Breaking and entering

Jesse-James Rehu Pickery in a scene from the New Zealand film Orphans & Kingdoms. Photos supplied.
Jesse-James Rehu Pickery in a scene from the New Zealand film Orphans & Kingdoms. Photos supplied.
A scene from the New Zealand film Orphans & Kingdoms.
A scene from the New Zealand film Orphans & Kingdoms.

A contemporary tale about a home invasion, Orphans & Kingdoms is also an examination of big themes, actor Jesse-James Rehu Pickery tells Shane Gilchrist.

"In life, sometimes you just don't see things coming. Then ... boom.''

So says Jesse-James Rehu Pickery, one of the young stars of Kiwi film Orphans & Kingdoms, which opened at cinemas throughout New Zealand this week.

Pickery is referring to the key set-up of Orphans & Kingdoms, a chamber-piece in which three siblings on the run from social agencies break into a luxurious Waiheke Island house in the hope they might bide a little more time together before authorities catch up with them.

Hence the "boom'': the house is owned by Jeremy (played by Colin Moy), whose teenage son has committed suicide.

Bereft, yet painfully aware of the importance of familial relationships, he regards the trio less as intruders and assailants, more as young people suffering the pain of parental abandonment.

"These three kids only have one another. The whole film is about asking how far would someone go to preserve the one thing they have. For them, they transcend laws to always keep that,'' Pickery explains.

"Without Jeremy's son committing suicide, the connection between him and them would never have happened. That tragedy is what prevents him from calling the cops. He is so laden with regret and guilt about his son's death.''

A contemporary tale about a home invasion, Orphans & Kingdoms is also an examination of big themes.

Grief and regret are obvious, yet in juxtaposing the bedraggled protagonists against the sleek architecture of an upmarket house in the Hauraki Gulf, writer and director Paolo Rotondo's story also examines issues of disenfranchisement in New Zealand society.

"I left home when I was quite young, so I did find myself surrounded by folk who were very disenfranchised. My character, Jesse, is a big mash-up of people I knew,'' says Pickery, who plays the hedonistic older brother to Kenae (Calae Hignett-Morgan) and half-brother to Tibs (Hanelle Harris), the only female in the film.

"It's kind of strange that my character in Orphans & Kingdoms is also called Jesse. In all honesty, I think it should have been changed for the sake of 'emotional security', because the film deals with suicide and disenfranchised youth.''

Waiheke Island is also a star of the film.

A paradise visible from Auckland, it represents both beauty and inequality, and is thus a place of dreams for the three runaway siblings.

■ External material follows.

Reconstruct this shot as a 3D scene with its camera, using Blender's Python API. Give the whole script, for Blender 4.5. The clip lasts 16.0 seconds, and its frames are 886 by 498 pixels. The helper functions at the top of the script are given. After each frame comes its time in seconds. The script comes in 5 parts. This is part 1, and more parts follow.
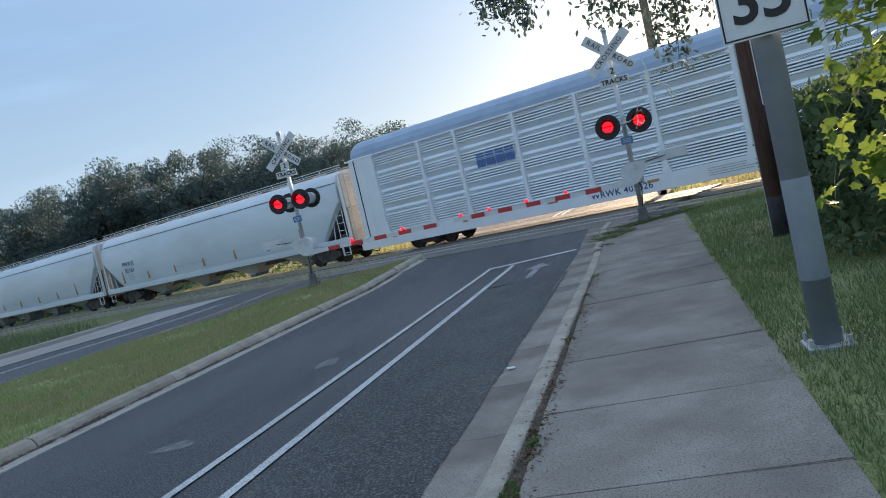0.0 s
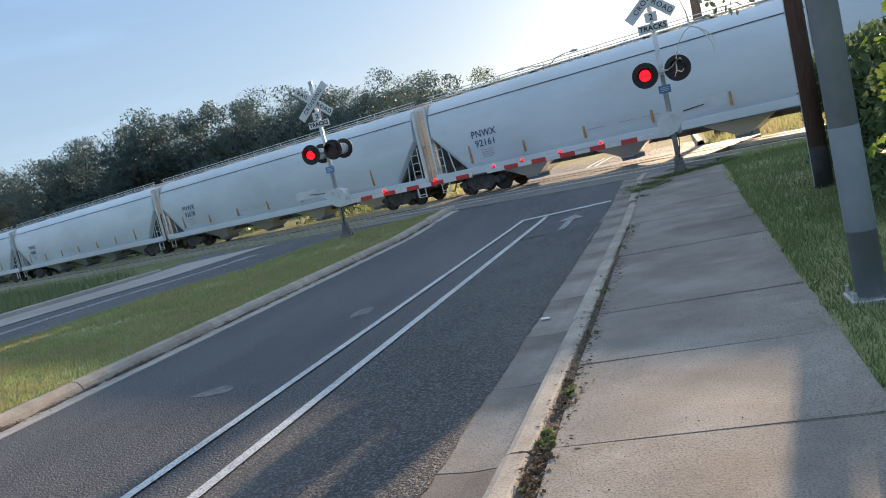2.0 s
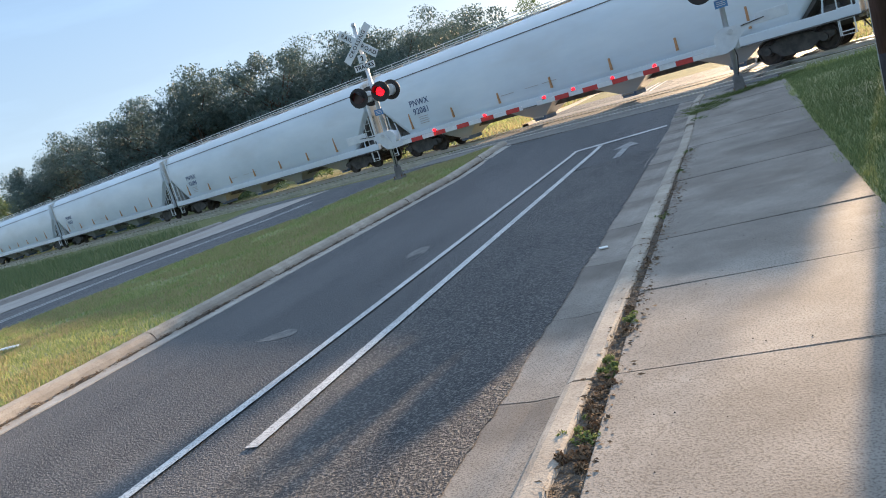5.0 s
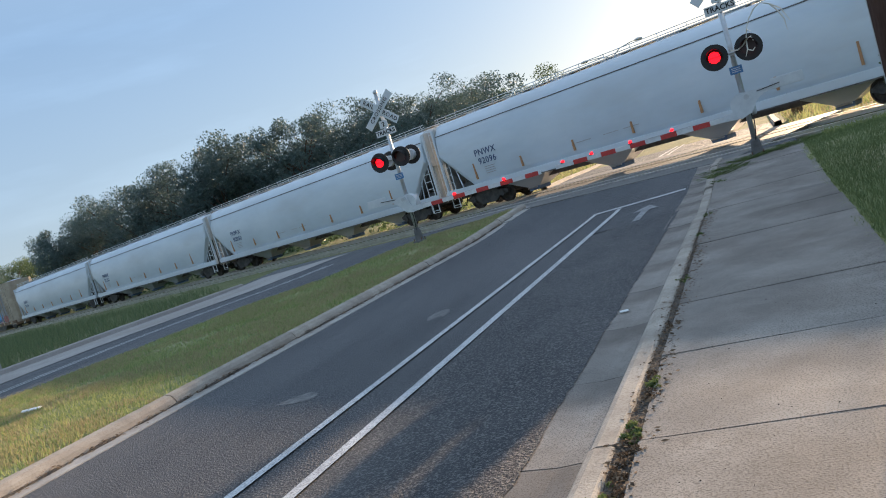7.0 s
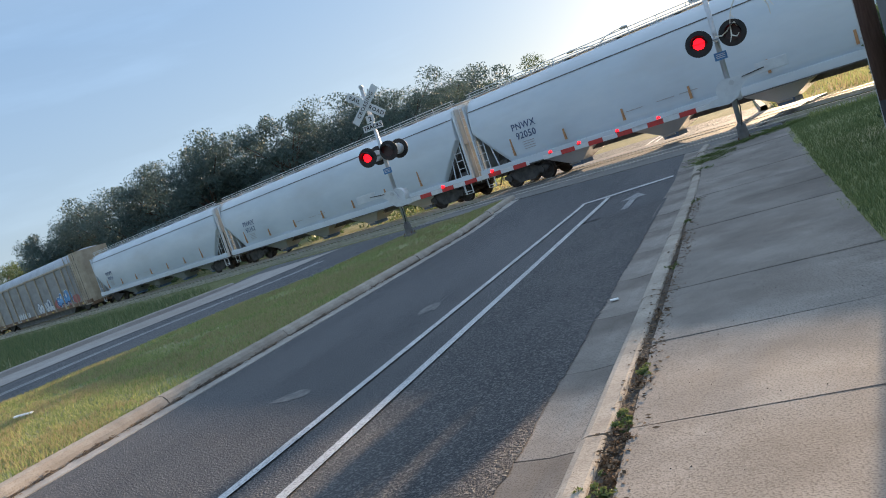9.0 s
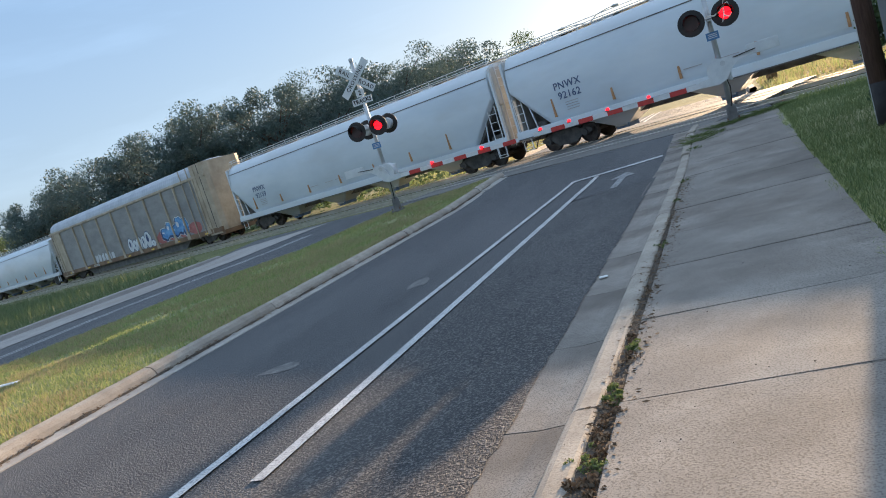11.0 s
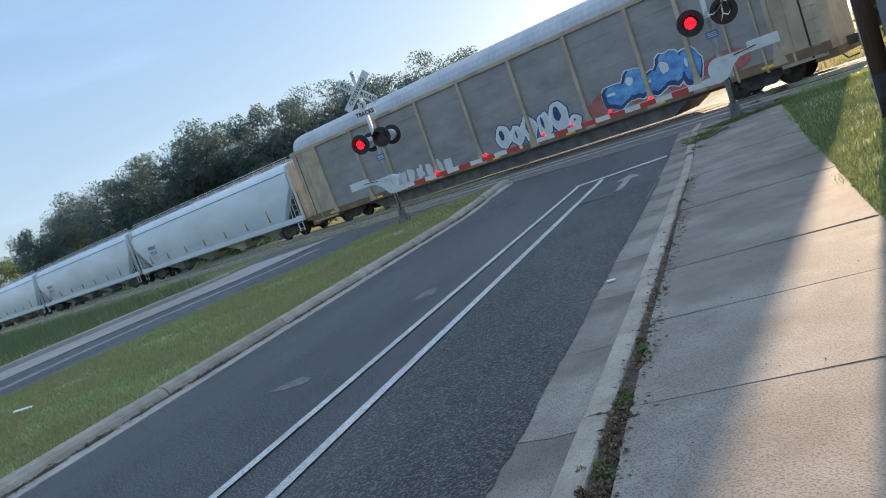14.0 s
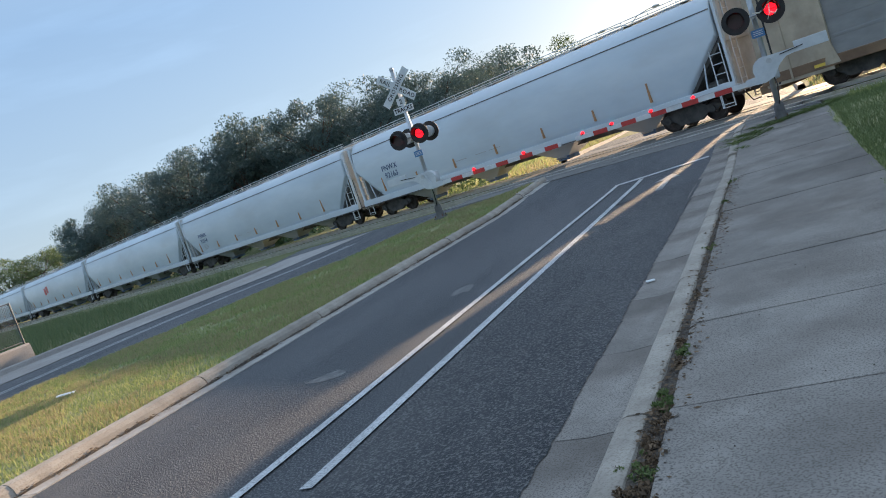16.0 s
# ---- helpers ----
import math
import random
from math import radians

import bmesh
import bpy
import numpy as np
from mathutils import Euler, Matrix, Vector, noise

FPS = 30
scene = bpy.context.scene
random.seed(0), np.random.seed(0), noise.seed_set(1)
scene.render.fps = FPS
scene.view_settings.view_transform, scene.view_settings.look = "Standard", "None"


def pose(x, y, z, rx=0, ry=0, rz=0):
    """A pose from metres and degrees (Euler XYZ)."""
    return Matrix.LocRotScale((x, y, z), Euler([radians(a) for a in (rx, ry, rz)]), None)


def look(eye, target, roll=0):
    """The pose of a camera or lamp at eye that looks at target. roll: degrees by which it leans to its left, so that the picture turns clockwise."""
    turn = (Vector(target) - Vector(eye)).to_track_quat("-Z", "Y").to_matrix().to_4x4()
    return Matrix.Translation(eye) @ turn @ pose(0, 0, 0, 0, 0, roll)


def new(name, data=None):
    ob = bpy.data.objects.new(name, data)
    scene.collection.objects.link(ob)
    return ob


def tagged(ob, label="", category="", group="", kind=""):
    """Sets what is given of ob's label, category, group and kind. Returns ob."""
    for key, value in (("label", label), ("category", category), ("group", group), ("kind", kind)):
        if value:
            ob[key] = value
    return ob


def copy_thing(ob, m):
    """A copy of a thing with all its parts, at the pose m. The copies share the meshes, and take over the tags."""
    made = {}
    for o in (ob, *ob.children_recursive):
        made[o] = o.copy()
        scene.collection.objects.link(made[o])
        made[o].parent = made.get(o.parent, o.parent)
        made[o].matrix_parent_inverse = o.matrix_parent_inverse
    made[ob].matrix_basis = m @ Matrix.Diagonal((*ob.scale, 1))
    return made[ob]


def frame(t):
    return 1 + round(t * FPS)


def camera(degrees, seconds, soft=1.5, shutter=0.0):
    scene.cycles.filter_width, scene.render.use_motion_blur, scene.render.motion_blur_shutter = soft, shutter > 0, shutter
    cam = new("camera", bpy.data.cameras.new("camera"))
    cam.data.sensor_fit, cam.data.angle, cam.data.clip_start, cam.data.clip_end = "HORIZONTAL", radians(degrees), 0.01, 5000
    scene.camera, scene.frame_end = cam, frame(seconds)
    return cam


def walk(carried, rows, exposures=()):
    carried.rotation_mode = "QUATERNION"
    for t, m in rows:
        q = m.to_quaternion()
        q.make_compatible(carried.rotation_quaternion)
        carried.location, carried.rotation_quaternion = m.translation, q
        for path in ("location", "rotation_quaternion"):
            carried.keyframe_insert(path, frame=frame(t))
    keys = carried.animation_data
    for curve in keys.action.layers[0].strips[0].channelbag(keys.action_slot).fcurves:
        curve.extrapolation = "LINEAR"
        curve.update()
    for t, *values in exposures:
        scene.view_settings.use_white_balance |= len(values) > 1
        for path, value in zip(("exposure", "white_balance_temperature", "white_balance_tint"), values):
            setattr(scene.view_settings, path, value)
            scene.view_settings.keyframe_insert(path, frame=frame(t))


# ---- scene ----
cam = camera(60.4, 16.0, soft=1.0)
PATH = [
    (0, (0.176, 1.573, 1.86), (-0.365, 3.496, 1.748), -13.1),
    (0.5, (0.179, 1.577, 1.862), (-0.381, 3.492, 1.721), -14.2),
    (1, (0.164, 1.584, 1.86), (-0.407, 3.493, 1.688), -14.0),
    (1.5, (0.157, 1.593, 1.858), (-0.434, 3.493, 1.657), -13.4),
    (2, (0.129, 1.577, 1.854), (-0.512, 3.459, 1.637), -13.1),
    (2.5, (0.139, 1.584, 1.855), (-0.595, 3.429, 1.621), -13.4),
    (3, (0.09, 1.591, 1.831), (-0.753, 3.379, 1.527), -12.8),
    (3.2, (0.076, 1.609, 1.833), (-0.779, 3.385, 1.495), -13.0),
    (5.3, (0.12, 1.623, 1.802), (-0.692, 3.421, 1.476), -17.5),
    (5.5, (0.112, 1.618, 1.803), (-0.714, 3.414, 1.498), -17.5),
    (6, (0.123, 1.612, 1.816), (-0.71, 3.414, 1.573), -17.3),
    (6.5, (0.119, 1.586, 1.823), (-0.7, 3.402, 1.638), -16.7),
    (7, (0.128, 1.577, 1.825), (-0.686, 3.397, 1.663), -16.9),
    (7.5, (0.138, 1.585, 1.824), (-0.665, 3.41, 1.666), -17.5),
    (8, (0.139, 1.585, 1.826), (-0.664, 3.409, 1.66), -18.2),
    (8.5, (0.142, 1.602, 1.818), (-0.664, 3.423, 1.637), -18.3),
    (9, (0.147, 1.593, 1.819), (-0.651, 3.418, 1.633), -18.4),
    (11.3, (0.099, 1.558, 1.816), (-0.686, 3.379, 1.555), -17.3),
    (11.5, (0.108, 1.572, 1.812), (-0.696, 3.385, 1.552), -17.1),
    (12, (0.115, 1.575, 1.816), (-0.705, 3.383, 1.572), -17.5),
    (12.5, (0.121, 1.581, 1.814), (-0.695, 3.392, 1.578), -18.5),
    (13, (0.129, 1.591, 1.821), (-0.665, 3.412, 1.589), -19.3),
    (13.5, (0.132, 1.589, 1.818), (-0.638, 3.421, 1.586), -19.8),
    (14, (0.128, 1.578, 1.818), (-0.667, 3.399, 1.592), -19.7),
    (14.5, (0.134, 1.584, 1.819), (-0.701, 3.39, 1.616), -20.8),
    (15, (0.142, 1.594, 1.822), (-0.731, 3.386, 1.655), -21.8),
    (15.5, (0.126, 1.591, 1.817), (-0.758, 3.377, 1.653), -20.8),
    (16, (0.095, 1.565, 1.818), (-0.781, 3.352, 1.615), -18.8),
]
walk(cam, [(t, look(eye, target, roll)) for t, eye, target, roll in PATH], [(0, 1.92), (3.0, 1.98), (5.4, 2.22), (6.4, 1.98), (7.2, 1.86), (9.0, 1.88), (11.4, 2.03), (13.2, 1.98), (14.2, 2.1), (16, 1.98)])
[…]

The setting was also ideal in that it allowed the film-makers a stunning backdrop that helps elevate scenes beyond the film's humble scale.

Designed specifically for the New Zealand Film Commission's "escalator'' initiative, the project was realised on a micro-budget of about $250,000.

Doing so required the producers to seek sponsorship from Waiheke Island businesses as well as run a crowd-funding campaign during the first two weeks of the shoot, which raised $30,000.

The film manages to punch above its weight through other factors, too.

Significantly, most of the drama is limited to one location and the story over just one night, eliminating expensive relocations.

Even costume changes are kept to a minimum.

"Some of the crew used were incredible'' Pickery says, pointing to director of photography Simon Raby, who was second unit director on acclaimed 2009 sci-fi film District 9 and 2013's Elysium.

He also notes that Orphans & Kingdoms might have had its premiere in 2012 but it has subsequently been re-edited, the result being quite a different film: "It's a lot more tense.''

Growing up in Hokianga, Pickery attended no fewer than 12 schools, including exchanges in China and Chile, the latter helping him gain a role as a young South American in longstanding soap-opera Shortland Street.

Having secured roles in a range of independent films, including 2011 short Meathead, about a young man's first day at a freezing works, Pickery (23) moved from the Waikato to Dunedin about two years ago.

"A friend offered to set me up doing plastering work in Queenstown and Dunedin so I did that for six months before the work dried up. I was wondering what to do, then thought about art school.

"Last year I did a foundation course in design studies to test out a new field, because acting came as a bit of a curve-ball for me.

"Acting is great but it's good to have a medium I can access at any time. I discovered ceramics during a two-week course last year and completely fell for it and have now enrolled in a two-year diploma of ceramics.''

 


The film

• Orphans & Kingdoms is screening at Rialto.